Markets struggled to see light at the end of the tunnel after Wall Street's Dow Jones Industrial index sank to the lowest level in five-and-a-half years, following what one analyst called "one car crash after another" for markets.

"Whether through panic, speculation, fear or the forced unwinding of positions, we are witnessing mass selling on every level," said GFT derivatives head Martin Slaney in Australia.

"The risk of global economic recession is deepening by the day. The prospect of The Great Depression Two is a genuine one and is plain scaring investors."

Japan's Nikkei lost 2.2 per cent by lunch, a day after falling 6.7 per cent.

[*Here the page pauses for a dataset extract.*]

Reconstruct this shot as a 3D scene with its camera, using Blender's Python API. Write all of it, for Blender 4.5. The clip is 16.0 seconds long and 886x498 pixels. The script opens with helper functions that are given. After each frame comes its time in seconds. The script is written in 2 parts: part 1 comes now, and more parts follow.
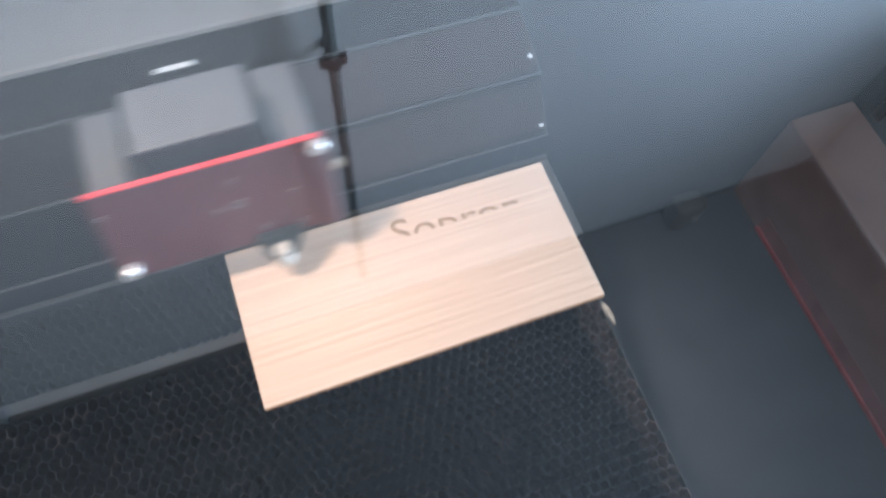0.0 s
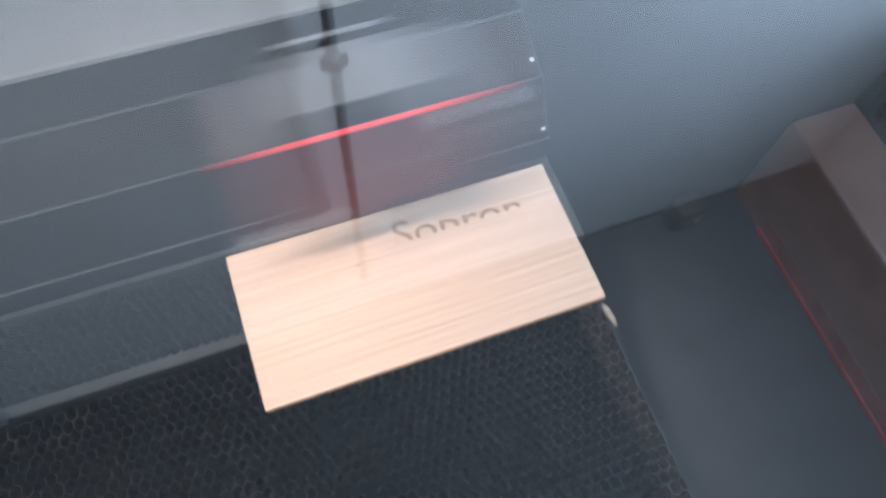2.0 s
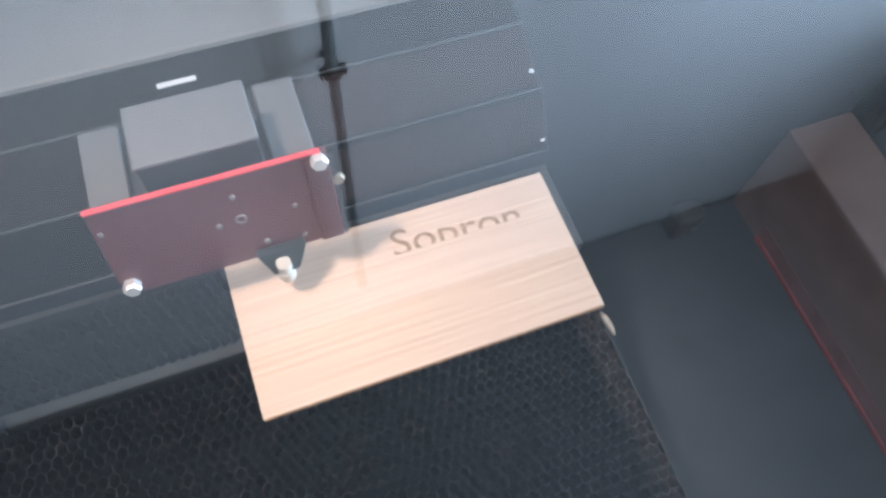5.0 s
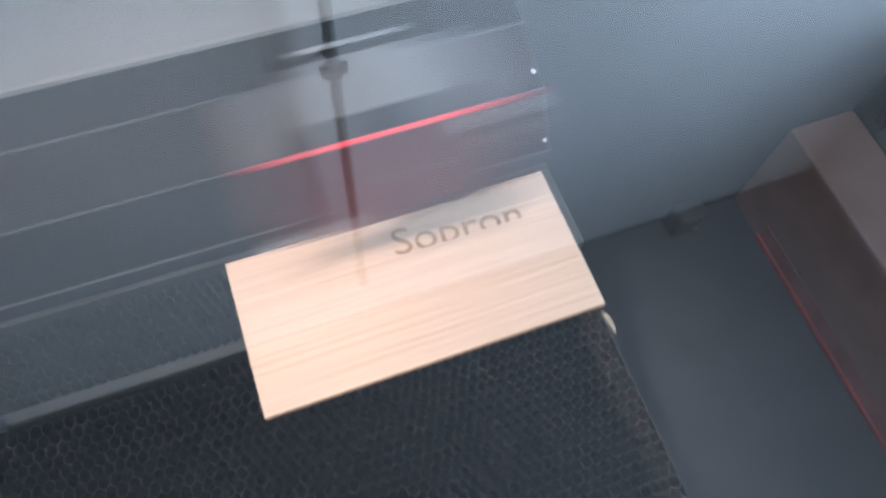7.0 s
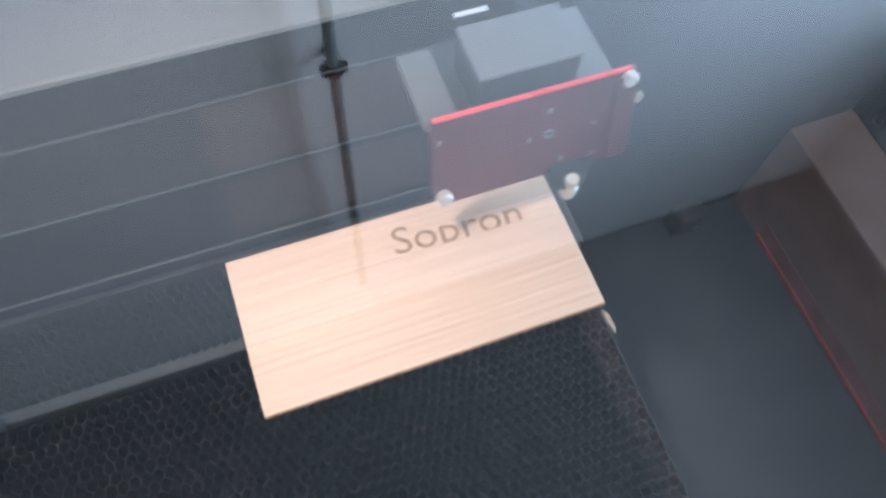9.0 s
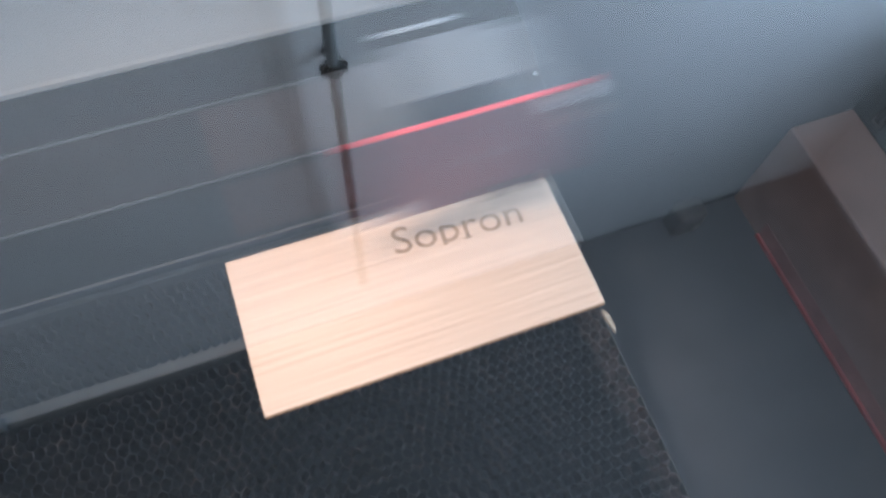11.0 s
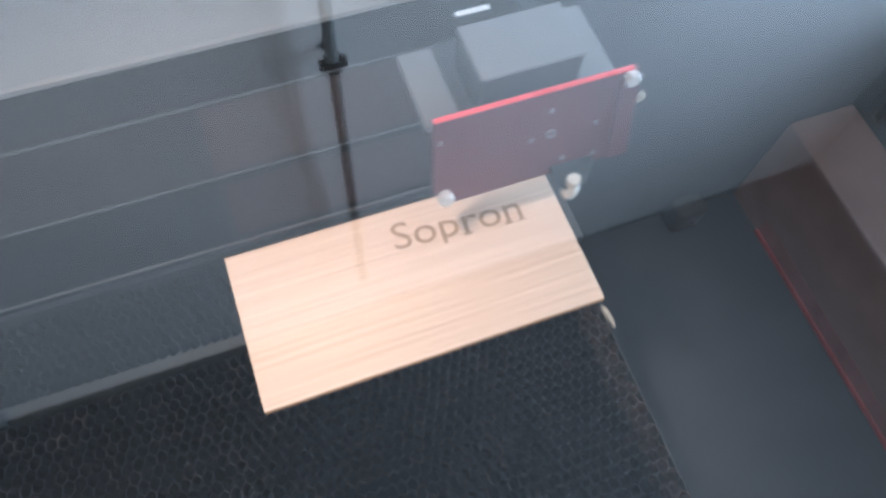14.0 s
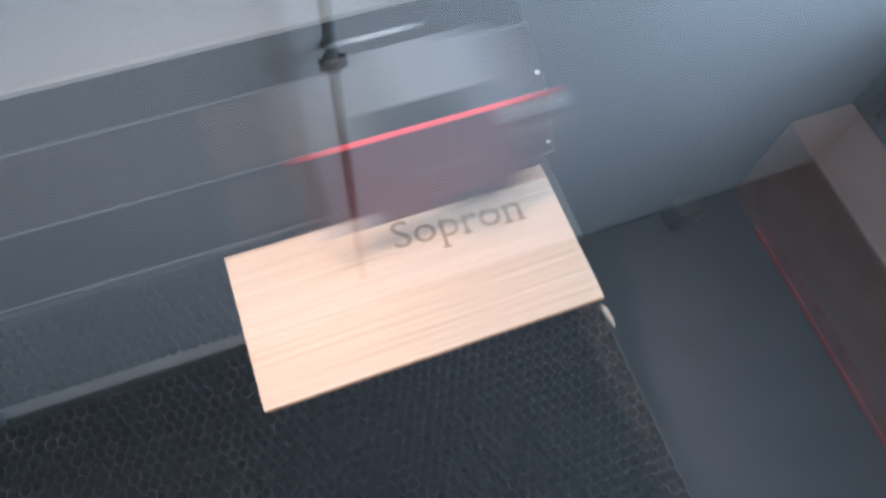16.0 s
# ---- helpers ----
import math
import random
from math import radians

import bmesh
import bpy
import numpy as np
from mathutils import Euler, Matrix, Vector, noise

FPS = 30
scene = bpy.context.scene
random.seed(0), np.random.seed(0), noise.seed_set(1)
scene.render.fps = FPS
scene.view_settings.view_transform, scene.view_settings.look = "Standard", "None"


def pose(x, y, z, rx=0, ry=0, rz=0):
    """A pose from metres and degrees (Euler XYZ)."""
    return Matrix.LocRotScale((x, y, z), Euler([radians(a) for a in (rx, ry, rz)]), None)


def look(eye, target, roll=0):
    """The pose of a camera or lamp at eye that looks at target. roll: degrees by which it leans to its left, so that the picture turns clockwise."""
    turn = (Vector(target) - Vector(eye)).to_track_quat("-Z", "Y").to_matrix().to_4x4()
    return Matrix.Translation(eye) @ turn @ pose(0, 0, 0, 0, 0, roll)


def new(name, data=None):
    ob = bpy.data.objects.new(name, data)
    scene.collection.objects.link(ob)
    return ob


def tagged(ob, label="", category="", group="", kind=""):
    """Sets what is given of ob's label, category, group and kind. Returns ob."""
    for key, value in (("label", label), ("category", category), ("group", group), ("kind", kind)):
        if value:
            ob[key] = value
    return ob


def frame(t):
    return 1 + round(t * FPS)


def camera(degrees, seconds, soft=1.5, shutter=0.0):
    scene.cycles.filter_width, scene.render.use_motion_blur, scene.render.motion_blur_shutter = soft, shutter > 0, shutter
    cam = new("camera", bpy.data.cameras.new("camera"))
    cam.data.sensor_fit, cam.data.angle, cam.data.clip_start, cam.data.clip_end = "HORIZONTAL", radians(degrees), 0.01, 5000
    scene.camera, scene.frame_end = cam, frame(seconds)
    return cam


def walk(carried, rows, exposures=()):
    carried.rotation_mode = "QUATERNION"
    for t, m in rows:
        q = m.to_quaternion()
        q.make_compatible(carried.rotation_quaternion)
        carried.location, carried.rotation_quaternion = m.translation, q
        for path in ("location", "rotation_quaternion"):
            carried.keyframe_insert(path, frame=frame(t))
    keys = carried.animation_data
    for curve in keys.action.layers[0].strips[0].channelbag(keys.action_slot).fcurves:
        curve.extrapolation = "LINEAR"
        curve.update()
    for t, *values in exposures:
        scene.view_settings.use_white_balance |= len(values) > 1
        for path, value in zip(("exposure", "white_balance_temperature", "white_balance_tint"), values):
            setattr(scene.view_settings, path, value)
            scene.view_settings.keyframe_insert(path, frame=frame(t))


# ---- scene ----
# camera: hand-held over the open bed of the machine, almost still
FOV = 63.35
FOCAL = 784 / math.tan(radians(FOV / 2))
cam = camera(FOV, 16.0, soft=2.8, shutter=0.95)
EYE = (0.0442, -0.1984, 0.3870)
STAND = Matrix.Translation(EYE) @ pose(0, 0, 0, 0, 0, -25.506) @ pose(0, 0, 0, 25.029) @ pose(0, 0, 0, 0, 0, 6.104)
SWAY = [(0, 0, 0), (0.5, 0, -0.6), (1, 0, -1.4), (1.5, 0.4, -1.0), (2, 1.8, 3.2), (2.5, 1.6, 7.6), (3, 0.8, 13.6), (3.5, -1.8, 17.8),
        (4, -1.8, 18.2), (6.5, 1, 16.2), (7, 1, 15.4), (7.5, 0.8, 14.6), (8, 0.8, 14.3), (8.5, 0.8, 14), (9, 0.8, 13.8), (11.5, 0.8, 13.4),
        (12, 0.8, 13.6), (12.5, 0.8, 13.4), (13, 0.5, 12), (13.5, 0, 8.6), (14, 0, 5.6), (14.5, 0, 5.2), (15, -0.2, 4.4), (15.5, -0.4, 3.9), (16, -0.4, 3.8)]
walk(cam, [(t, STAND @ Matrix.Rotation(dx / FOCAL, 4, "Y") @ Matrix.Rotation(dy / FOCAL, 4, "X")) for t, dx, dy in SWAY])

# ---- light ----
EAST, NORTH, CEILING = 2.22, 0.77, 2.4  # the workshop's window wall, pipe wall and ceiling
world = bpy.data.worlds.new("world")
scene.world = world
world.use_nodes = True
sky = world.node_tree.nodes.new("ShaderNodeTexSky")
sky.sky_type, sky.sun_disc, sky.sun_elevation, sky.sun_rotation = "NISHITA", False, radians(35), radians(60)
world.node_tree.links.new(sky.outputs[0], world.node_tree.nodes["Background"].inputs[0])
world.node_tree.nodes["Background"].inputs[1].default_value = 0.1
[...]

Stocks slid 3.1 per cent in Seoul, 3.0 per cent in Sydney, 4.4 per cent in Shanghai and 3.9 per cent in Hong Kong.

"Market players no longer have high expectations for further monetary or financial measures" to tackle the economic crisis, said Seiichi Suzuki, a strategist at Tokai Tokyo Securities in Japan.

Investors were unnerved by news that Democrats in Congress had put off a vote on a bailout for crisis-hit US automakers until at least December, and ordered industry chiefs to come up with a new restructuring plan.

"The delayed action on a US bailout deal for the Big Three automakers is a significant for markets," said Suzuki. "A bailout deal for the auto industry may help it to survive a bit longer but it would not be a cure-all remedy."

Democrats said the chief executives of the Big Three, criticised for flying to Washington on luxury corporate jets to plead for financial rescue, had not convinced them they could restructure their reeling companies.

"Until they show the plan, we cannot show them the money," House speaker Nancy Pelosi told reporters.

The decision to delay a possible multi-billion dollar rescue for the crippled industry rattled Wall Street, where the Dow Jones Industrial Average plunged 5.56 per cent overnight.

The Wall Street Journal reported on its website that Citigroup executives are considering selling part of all of the troubled US financial giant.

The US economy appeared to worsen as weekly jobless claims shot up to a 16-year high, raising fears of a deep recession.

Investors are worried about the hazy outlook for further steps to tackle the worst financial crisis in decades because president-elect Barack Obama will not take office until late January.

"We are at a very difficult time for markets when the US administration is shifting," said Shinichi Ichikawa, chief equity strategist in Tokyo for Credit Suisse.

"We cannot expect at this time that either the outgoing president or the president-elect will come up with a policy that shows his strong intention to improve the economy fundamentally."

In Peru, 21 Asia-Pacific economies making up half of world commerce warned against protectionism and urged a quick breakthrough in the World Trade Organization negotiations to beat the financial crisis.

In Japan, investors were waiting for an interest rate decision by the central bank, three weeks after cutting the country's super-low interest rates for the first time in seven years to try to pump up the economy.

Analysts see little chance of another rate cut this week from the current level of just 0.3 per cent after warnings from the central bank chief about the risks of very low borrowing costs.